Dark Habits, 1983

An early episode in Dark Habits showing a group of cloistered nuns’ giddy excitement over the declaration by Mother Superior Julia (Julieta Serrano) that a wayward lounge singer named Yolanda Bell (Cristina Sánchez Pascual) has sought refuge in the convent after her lover’s accidental drug overdose encapsulates the subversive, sardonic humor of Pedro Almodóvar: “Very soon, this will be full of murderesses, drug addicts, prostitutes… just like before. Praise be to God.” Once a bustling haven for people in crisis, the hospice beds in the Order of Humble Redeemers now lay empty, and the vain and selfish Marquesa (Mary Carrillo) has decided to discontinue the convent’s annuity under the pretense of economizing. With few opportunities for spiritual ministry, the nuns have begun to indulge in their own idiosyncratic pursuits in order to pass idle time, adopting disagreeable names in order to reinforce a sense of humility. The nurturing Sor Perdida [Sister Damned] (Carmen Maura) compulsively cleans the convent and coddles all the animals under her care, including an overgrown pet tiger. The ascetic Sor Estiércol [Sister Manure] (Marisa Paredes) is consumed by thoughts of penitence and corporal self-sacrifice, and is prone to hallucinations. The overcurious Sor Rata de Callejón [Sister Sewer Rat] (Chus Lampreave) indulges in lurid, romance novels that she smuggles into the convent through her sister’s periodic visits. The unassuming Sor Víbora [Sister Snake] (Lina Canalejas), tailors seasonal fashion collections for dressing the statues of the Virgin Mary. Determined to win the trust of the enigmatic and emotionally detached Yolanda, the Mother Superior offers her the best accommodations – the lavish room of a nun named Sor Virginia, the Marquesa’s daughter, who was killed in Africa. However, as the nuns become resigned to a life of distraction and excess, will their attempts to rehabilitate Yolanda renew their sense of divine purpose?

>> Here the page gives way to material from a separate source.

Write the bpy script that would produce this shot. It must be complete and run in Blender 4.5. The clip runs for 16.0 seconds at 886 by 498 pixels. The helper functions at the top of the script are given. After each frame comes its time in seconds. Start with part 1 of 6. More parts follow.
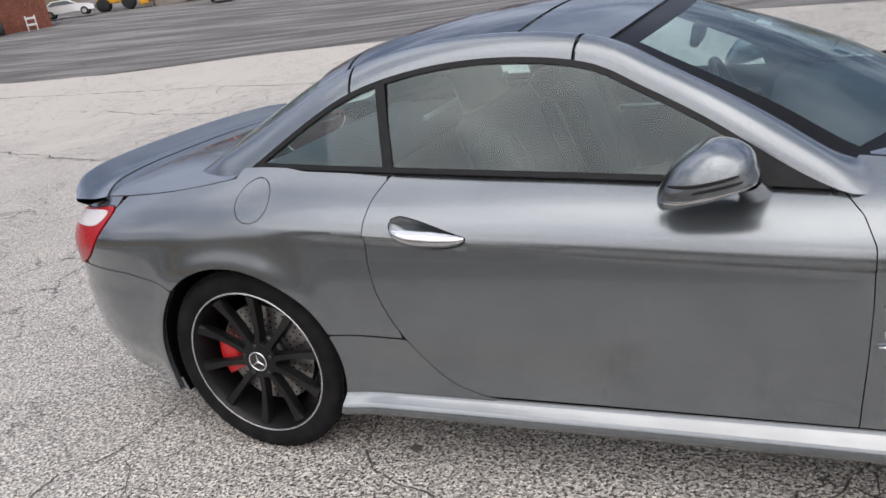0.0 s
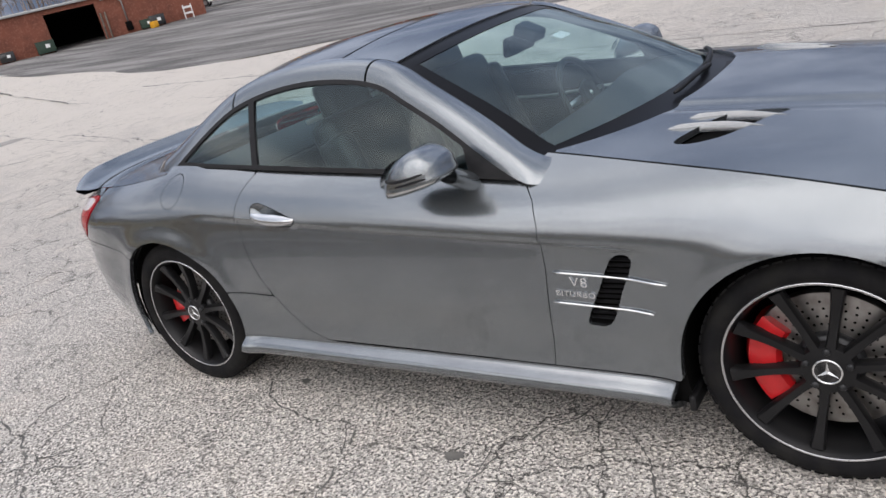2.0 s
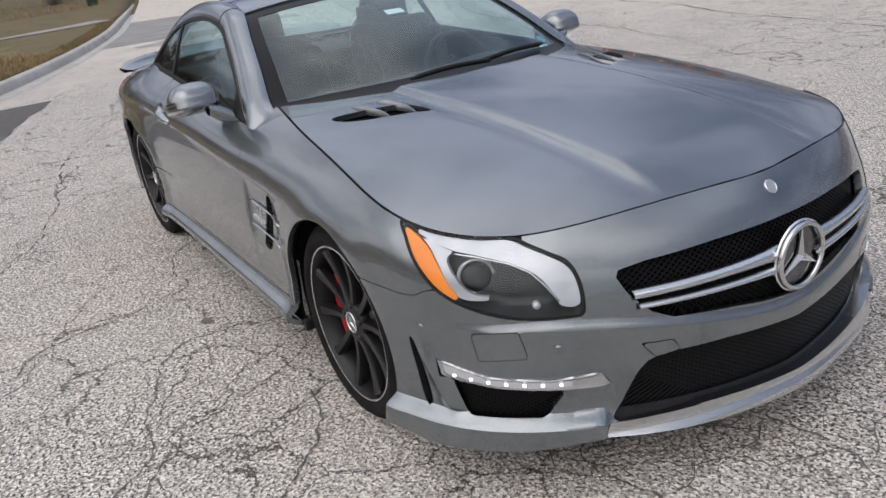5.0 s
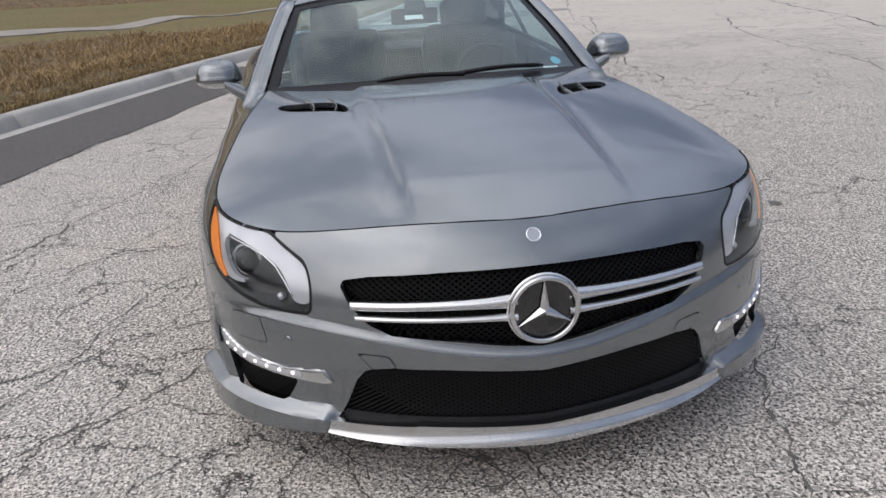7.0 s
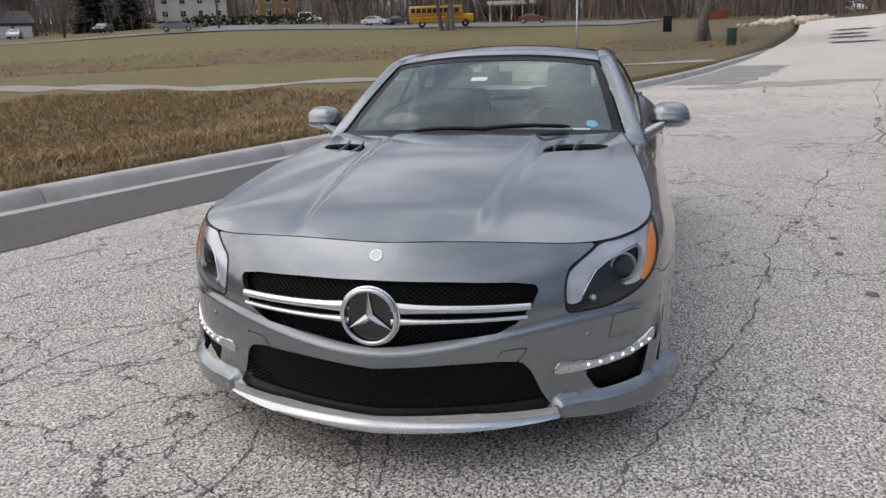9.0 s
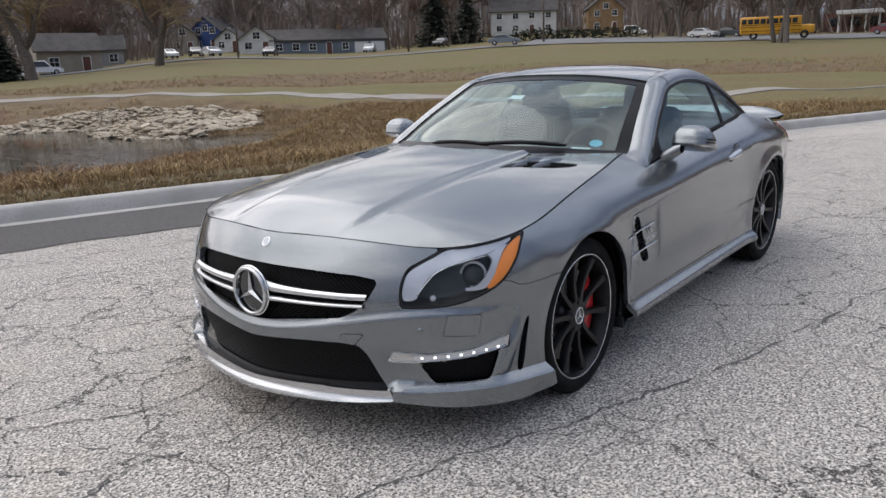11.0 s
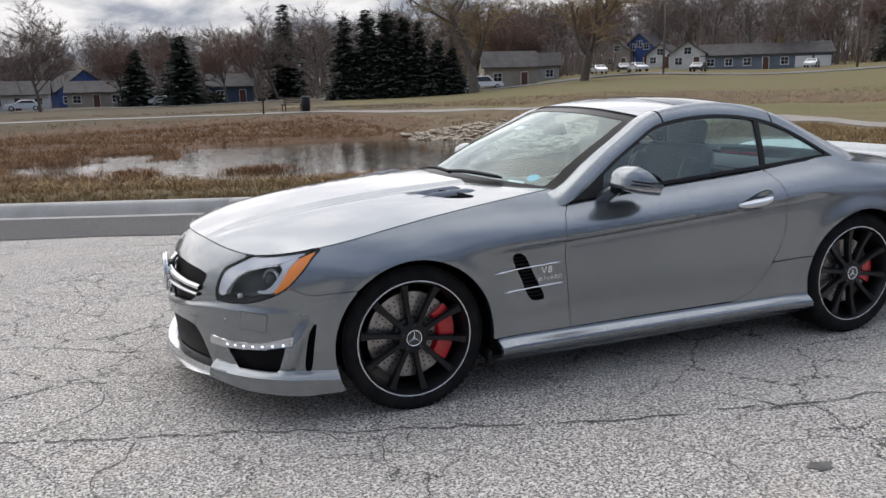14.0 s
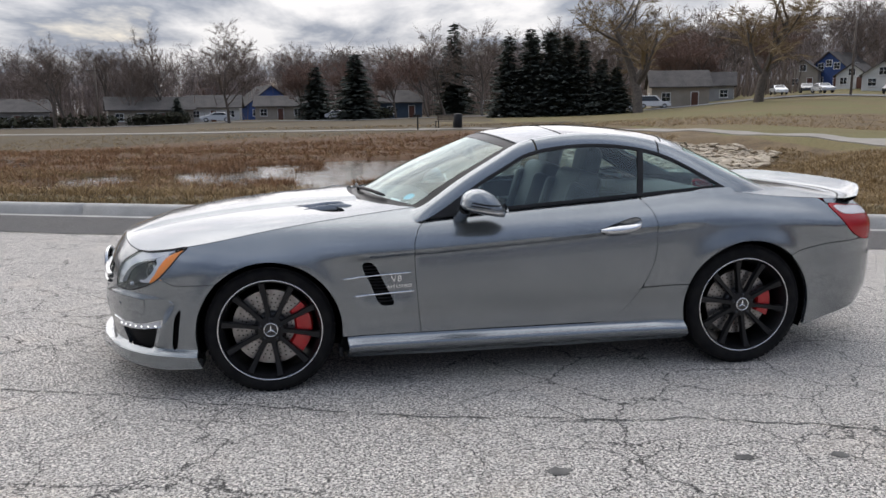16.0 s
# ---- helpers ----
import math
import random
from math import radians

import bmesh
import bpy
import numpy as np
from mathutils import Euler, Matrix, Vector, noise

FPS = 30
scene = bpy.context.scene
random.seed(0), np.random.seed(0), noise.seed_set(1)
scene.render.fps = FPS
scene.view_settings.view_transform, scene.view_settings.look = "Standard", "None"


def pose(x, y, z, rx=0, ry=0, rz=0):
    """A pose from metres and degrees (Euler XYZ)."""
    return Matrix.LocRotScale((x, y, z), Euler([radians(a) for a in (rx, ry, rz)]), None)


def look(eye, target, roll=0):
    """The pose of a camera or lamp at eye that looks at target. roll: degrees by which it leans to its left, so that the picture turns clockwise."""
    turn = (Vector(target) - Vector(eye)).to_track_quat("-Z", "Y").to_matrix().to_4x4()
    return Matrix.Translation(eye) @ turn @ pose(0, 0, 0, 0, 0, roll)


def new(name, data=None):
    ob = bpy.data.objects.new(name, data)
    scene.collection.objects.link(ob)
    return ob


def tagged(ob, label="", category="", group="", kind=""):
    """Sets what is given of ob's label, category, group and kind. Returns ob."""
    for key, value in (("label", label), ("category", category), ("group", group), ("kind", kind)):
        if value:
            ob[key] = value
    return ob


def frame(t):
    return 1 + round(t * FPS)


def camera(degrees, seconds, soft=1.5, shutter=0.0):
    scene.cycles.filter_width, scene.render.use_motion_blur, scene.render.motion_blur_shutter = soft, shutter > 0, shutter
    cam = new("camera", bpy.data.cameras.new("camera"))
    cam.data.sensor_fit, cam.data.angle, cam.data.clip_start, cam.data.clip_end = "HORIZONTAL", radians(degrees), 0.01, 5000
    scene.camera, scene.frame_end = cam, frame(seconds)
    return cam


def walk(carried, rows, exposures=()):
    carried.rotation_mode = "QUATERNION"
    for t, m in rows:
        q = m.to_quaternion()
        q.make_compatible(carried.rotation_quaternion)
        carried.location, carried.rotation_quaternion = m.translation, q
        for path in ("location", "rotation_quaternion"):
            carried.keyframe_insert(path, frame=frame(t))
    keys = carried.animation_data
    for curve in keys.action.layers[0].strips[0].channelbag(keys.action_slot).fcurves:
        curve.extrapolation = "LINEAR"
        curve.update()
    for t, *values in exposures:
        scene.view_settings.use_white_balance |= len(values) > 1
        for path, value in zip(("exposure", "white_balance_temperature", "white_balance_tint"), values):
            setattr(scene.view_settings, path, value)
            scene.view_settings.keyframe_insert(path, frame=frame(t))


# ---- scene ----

cam = camera(59.49, 16.0)
# seconds, eye, point looked at, lean
PATH = [
    (0.0, (-0.8924, -2.7554, 1.4807), (-2.1554, -0.2252, 0.4792), -9.704),
    (0.5, (-0.6089, -2.8325, 1.5061), (-1.9570, -0.3440, 0.5112), -11.153),
    (1.0, (-0.2751, -2.8042, 1.5143), (-1.7441, -0.3849, 0.5200), -12.377),
    (1.5, (0.0257, -2.8422, 1.5125), (-1.5779, -0.5120, 0.5131), -13.337),
    (2.0, (0.3565, -2.7697, 1.5165), (-1.3928, -0.5514, 0.5071), -14.130),
    (2.5, (0.6863, -2.6869, 1.5093), (-1.2011, -0.5900, 0.4890), -14.356),
    (3.0, (1.0196, -2.6189, 1.5159), (-1.0063, -0.6604, 0.4863), -14.238),
    (3.5, (1.3182, -2.4010, 1.4967), (-0.8364, -0.5915, 0.4556), -13.522),
    (4.0, (1.6357, -2.2746, 1.4964), (-0.6214, -0.6035, 0.4414), -12.042),
    (4.5, (1.9032, -2.0452, 1.4688), (-0.4407, -0.5112, 0.3950), -9.867),
    (5.0, (2.1162, -1.7366, 1.4332), (-0.3001, -0.3442, 0.3275), -7.426),
    (5.2, (2.2059, -1.6461, 1.4136), (-0.2440, -0.3202, 0.3001), -6.602),
    (7.3, (2.7994, -0.3349, 1.3992), (-0.0180, -0.0725, 0.4026), -2.777),
    (7.5, (2.8464, -0.2114, 1.3888), (0.0087, -0.0602, 0.4272), -2.632),
    (8.0, (3.0097, 0.0851, 1.3937), (0.1471, -0.0397, 0.5046), -2.287),
    (8.5, (3.0784, 0.4314, 1.3926), (0.2265, 0.0115, 0.5617), -2.060),
    (9.0, (3.1412, 0.8020, 1.3885), (0.3380, 0.0825, 0.5983), -1.946),
    (9.5, (3.1661, 1.1866, 1.3940), (0.4491, 0.1672, 0.6332), -1.979),
    (9.7, (3.1365, 1.3527, 1.3915), (0.4620, 0.2226, 0.6367), -1.978),
    (11.8, (2.3876, 2.8056, 1.3774), (0.3698, 0.6909, 0.7019), -1.316),
    (12.0, (2.2579, 2.9095, 1.3804), (0.3165, 0.7224, 0.7111), -1.091),
    (12.5, (1.9291, 3.1999, 1.3883), (0.1877, 0.8455, 0.7367), -0.906),
    (13.0, (1.6947, 3.4891, 1.3805), (0.1695, 0.9843, 0.7481), -0.919),
    (13.5, (1.3454, 3.7187, 1.3936), (0.0457, 1.0878, 0.7701), -1.182),
    (14.0, (1.0628, 3.9784, 1.3988), (-0.0085, 1.2428, 0.7916), -1.455),
    (14.5, (0.7297, 4.2144, 1.4164), (-0.1490, 1.4071, 0.8269), -1.334),
    (15.0, (0.3546, 4.4205, 1.4202), (-0.3631, 1.5639, 0.8504), -1.060),
    (15.5, (0.0692, 4.6471, 1.4282), (-0.5128, 1.7561, 0.8772), -0.695),
    (16.0, (-0.2723, 4.8056, 1.4276), (-0.7354, 1.8898, 0.8953), -0.552),
]
walk(cam, [(t, look(eye, target, roll)) for t, eye, target, roll in PATH], exposures=[(0, .60, 6330, 14), (2.5, .64, 6330, 14), (5, .47, 6330, 14), (9, .41, 6330, 14), (12, .53, 6220, 13), (16, .53, 6220, 12.5)])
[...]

Reminiscent of Robert Bresson’s Les Anges du Péché, Dark Habits is a wickedly funny, irreverent, and outrageous portrait of aimlessness, spiritual desolation, and moral bankruptcy. Pedro Almodóvar’s idiosyncratic fusion of highly formalized, often surreal visual imagery (saturated primary colors, muted and diffused lighting, kitschy interiors) and comedic melodrama serves as a thematic foil in order to explore crisis of faith and the innate hypocrisy and encroachment of secularism in institutional religion: the ironic reunion between the successful call girls and the destitute nuns selling an odd assortment of goods (cakes, flowers, and peppers) at the market; the melancholic and sentimental ballad of unrequited love and loss that covertly expresses the Mother Superior’s spiritual crisis; the convent’s crumbling structure that figuratively manifests the nuns’ moral decay; Yolanda’s facial imprint on a handkerchief that serves as a tawdry surrogate relic for the Shroud of Turin. Through the convent’s bizarre and misguided attempts to spiritually reconnect through escapism, distraction, and illusion, Dark Habits reflects the inherent incongruence and corruption of seeking redemption and existential purpose in an increasingly chaotic, amoral, and hedonistic world.